Falling natural gas prices tamped down annual U.S. wholesale power prices over the last decade by $7/MWh to $53/MWh—to a much higher degree compared to the impact of wind and solar growth—a new report from Lawrence Berkeley National Lab (LBNL) suggests.
The Nov. 20–published report, The Impact of Wind, Solar, and Other Factors on Wholesale Power Prices: An Historical Analysis—2008 through 2017, studied price dynamics between 2008 and 2017 using a supply curve model, as well as hourly wholesale prices at more than 60,000 pricing nodes to gauge the impacts of wind, solar, and other factors on geographic and temporal pricing patterns.
It notes that average annual wholesale prices have declined substantially since 2008. While these price declines vary sizably by region, they have accelerated thermal plant retirements, increased baseload generator cycling—and generally prompted calls for interventions in wholesale markets, including market design revisions, to slow the pace of coal and nuclear plant retirements.
One key finding settles a widely held misconception that wind and solar growth—driven by state renewable portfolio standards and other incentives—across all ISO/RTO markets have widely and forcefully affected wholesale prices. The study suggests that over the last decade, wind and solar growth reduced average wholesale prices by less than $1.3/MWh in most markets—California being the exception, where growth in solar reduced prices by $2.2/MWh. However, it notes, California’s experience is “perhaps foreshadowing greater impacts from solar in other regions as solar penetrations grow.”
Perhaps more remarkable is wind and solar growth’s impact on prices in some locations and in altering how prices change based on the hour of the day and season. Over the last decade, wind and solar growth has emerged as a sizable factor driving more frequent negative pricing, it suggests. “Specifically, growth in wind and solar impacted time-of-day and seasonal pricing patterns, growth in the frequency of negative prices was correlated geographically with deployment of wind and solar, and negative prices in high-wind and high-solar regions occurred most frequently in hours with high wind and solar output.”
However, the report also notes that despite the “recent increase” in the frequency of negative prices, annual average prices at most locations were not heavily impacted by negative-price hours because negative prices were “mostly small in magnitude.” Still, some regions saw “significant declines” in annual average prices owing to negative pricing, including parts of the Midwest in the Southwest Power Pool, California, and northern areas of New York, New Hampshire, and Maine.
Also significantly, negative pricing did not affect all generation equally, it points out. “In 2017, negative prices decreased the average annual real-time energy price at nodes near wind plants by about 6%, at nodes near solar plants by about 3%, and nodes near hydropower plants by about 3%. Pricing nodes near coal, gas, and nuclear plants saw a smaller reduction of about 1.5%, though those (modest) impacts have slightly increased over time.”
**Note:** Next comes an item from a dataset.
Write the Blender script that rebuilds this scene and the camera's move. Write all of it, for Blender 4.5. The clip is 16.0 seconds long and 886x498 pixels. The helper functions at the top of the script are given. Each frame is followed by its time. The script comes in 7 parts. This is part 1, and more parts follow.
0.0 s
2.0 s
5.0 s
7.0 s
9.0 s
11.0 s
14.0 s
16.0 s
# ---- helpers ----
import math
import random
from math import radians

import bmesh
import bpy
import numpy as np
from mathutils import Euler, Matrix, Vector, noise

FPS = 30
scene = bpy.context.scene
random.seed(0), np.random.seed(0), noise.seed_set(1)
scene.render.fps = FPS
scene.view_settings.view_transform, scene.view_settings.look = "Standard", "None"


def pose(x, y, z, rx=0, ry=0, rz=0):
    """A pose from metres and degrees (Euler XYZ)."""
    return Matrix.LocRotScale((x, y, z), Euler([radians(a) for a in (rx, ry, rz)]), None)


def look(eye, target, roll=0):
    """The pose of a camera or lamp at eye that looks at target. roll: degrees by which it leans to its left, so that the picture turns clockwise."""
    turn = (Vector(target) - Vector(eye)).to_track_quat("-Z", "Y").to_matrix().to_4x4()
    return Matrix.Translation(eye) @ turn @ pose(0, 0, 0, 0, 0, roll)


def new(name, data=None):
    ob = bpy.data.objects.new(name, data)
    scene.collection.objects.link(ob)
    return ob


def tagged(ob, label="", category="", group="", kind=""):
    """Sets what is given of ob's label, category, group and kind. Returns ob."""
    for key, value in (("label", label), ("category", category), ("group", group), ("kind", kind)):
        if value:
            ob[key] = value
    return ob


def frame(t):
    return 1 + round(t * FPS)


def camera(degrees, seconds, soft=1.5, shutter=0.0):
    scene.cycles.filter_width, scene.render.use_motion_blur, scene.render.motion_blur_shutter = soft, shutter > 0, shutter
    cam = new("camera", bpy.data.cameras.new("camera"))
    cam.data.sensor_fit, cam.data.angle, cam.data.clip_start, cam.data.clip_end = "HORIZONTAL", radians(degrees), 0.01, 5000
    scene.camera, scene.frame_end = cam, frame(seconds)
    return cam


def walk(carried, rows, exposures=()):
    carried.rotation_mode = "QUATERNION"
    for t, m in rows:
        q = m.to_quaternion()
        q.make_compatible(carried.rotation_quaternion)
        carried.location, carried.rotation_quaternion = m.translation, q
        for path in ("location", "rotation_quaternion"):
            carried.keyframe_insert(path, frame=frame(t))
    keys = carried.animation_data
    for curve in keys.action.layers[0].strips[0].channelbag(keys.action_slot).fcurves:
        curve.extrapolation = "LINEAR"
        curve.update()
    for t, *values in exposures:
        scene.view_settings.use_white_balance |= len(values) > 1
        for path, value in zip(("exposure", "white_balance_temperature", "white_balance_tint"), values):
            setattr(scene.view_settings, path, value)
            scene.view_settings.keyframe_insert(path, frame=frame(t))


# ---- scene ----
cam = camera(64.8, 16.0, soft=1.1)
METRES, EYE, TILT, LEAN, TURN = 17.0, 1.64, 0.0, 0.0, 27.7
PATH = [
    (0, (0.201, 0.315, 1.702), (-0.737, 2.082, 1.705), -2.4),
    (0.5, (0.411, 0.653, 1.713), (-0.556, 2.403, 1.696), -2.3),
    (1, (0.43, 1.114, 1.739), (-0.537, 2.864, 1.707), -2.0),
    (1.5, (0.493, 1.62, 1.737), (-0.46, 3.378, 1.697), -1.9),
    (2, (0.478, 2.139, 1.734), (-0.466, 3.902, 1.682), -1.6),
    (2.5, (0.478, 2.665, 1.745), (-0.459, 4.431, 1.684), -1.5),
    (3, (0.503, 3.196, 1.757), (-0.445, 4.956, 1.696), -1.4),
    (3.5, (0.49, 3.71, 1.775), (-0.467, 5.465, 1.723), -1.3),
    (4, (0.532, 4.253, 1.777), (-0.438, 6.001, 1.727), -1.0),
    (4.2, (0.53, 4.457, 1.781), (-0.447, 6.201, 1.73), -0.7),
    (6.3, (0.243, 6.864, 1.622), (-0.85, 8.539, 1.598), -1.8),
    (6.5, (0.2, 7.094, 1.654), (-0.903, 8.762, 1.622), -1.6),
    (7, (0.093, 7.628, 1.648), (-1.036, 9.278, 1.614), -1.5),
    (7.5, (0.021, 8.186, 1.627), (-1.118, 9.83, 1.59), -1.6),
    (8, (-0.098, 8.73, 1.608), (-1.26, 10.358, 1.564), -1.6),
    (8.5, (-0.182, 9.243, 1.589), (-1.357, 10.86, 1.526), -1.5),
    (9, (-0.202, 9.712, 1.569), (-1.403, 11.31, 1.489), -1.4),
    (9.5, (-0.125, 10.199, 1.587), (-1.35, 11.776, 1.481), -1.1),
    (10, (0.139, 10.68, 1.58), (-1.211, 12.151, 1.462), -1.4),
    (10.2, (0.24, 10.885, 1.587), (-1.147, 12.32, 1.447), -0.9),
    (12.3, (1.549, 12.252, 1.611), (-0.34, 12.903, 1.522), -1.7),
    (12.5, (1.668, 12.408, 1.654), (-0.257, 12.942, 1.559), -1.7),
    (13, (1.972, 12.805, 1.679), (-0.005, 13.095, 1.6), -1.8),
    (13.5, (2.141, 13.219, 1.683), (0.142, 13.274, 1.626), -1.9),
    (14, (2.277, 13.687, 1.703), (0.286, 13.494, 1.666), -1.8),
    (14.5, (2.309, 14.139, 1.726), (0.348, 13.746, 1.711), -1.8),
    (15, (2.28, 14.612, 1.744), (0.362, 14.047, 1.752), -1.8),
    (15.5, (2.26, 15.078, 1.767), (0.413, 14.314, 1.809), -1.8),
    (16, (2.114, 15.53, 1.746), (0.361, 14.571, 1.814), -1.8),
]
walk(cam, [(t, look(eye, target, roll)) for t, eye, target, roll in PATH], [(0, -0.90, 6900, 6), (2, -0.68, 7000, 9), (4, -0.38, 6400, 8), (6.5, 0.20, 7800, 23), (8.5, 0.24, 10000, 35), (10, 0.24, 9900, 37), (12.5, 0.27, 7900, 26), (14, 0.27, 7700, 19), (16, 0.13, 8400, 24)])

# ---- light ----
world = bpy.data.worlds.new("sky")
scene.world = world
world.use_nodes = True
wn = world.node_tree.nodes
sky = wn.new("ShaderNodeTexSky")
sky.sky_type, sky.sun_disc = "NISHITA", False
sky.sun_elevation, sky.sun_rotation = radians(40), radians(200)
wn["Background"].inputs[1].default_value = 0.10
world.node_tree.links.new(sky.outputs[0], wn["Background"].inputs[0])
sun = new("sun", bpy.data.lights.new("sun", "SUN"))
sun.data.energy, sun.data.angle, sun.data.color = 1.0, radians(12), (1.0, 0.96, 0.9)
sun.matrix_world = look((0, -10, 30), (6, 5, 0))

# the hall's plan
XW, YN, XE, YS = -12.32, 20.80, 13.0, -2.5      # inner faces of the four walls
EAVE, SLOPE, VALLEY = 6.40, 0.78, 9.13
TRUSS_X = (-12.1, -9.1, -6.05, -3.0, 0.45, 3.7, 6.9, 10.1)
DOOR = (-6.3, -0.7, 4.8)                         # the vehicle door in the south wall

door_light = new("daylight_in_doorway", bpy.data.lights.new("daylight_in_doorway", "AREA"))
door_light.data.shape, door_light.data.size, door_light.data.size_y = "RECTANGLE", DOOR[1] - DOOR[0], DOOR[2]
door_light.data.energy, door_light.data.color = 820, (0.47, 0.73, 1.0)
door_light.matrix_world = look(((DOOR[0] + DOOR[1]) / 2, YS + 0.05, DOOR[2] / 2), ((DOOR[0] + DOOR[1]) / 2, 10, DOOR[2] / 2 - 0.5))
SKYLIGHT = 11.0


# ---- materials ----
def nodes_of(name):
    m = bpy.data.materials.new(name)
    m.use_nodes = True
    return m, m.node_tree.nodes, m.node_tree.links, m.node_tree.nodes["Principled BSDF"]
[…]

Wholesale prices were also affected by the expansion and retirement of thermal generation, changes in demand, generator efficiency, coal prices, variations in hydropower, and emissions prices. Separately, markets have also evolved to better respond to the increased variability of wind and solar, in part by encouraging supply-side and demand-side flexibility, it notes.
Between 2017 and 2022, average wholesale power energy prices could change based on various factors across all markets. Basing its projections on a simple supply-curve model based on the Energy Information Administration’s (EIA’s) projections of demand based in its 2018 Annual Energy Outlook (AEO) reference case, the report suggests that major contributors to price increases will hinge consistently on natural gas prices, and to a lesser degree, increases in carbon prices in California and states that are part of the Regional Greenhouse Gas Initiative, which include the ISO-NE and NYISO markets.
It also projects “notable increases” in coal prices, which could drive up wholesale prices in MISO, ERCOT, and SPP. However, the report cautions that the results should not be construed as precise forecasts for future regional wholesale prices or price trajectories. “In particular, the lack of storage in the simple supply-curve model will tend to overstate the magnitude of the impact of growth in solar,” it says.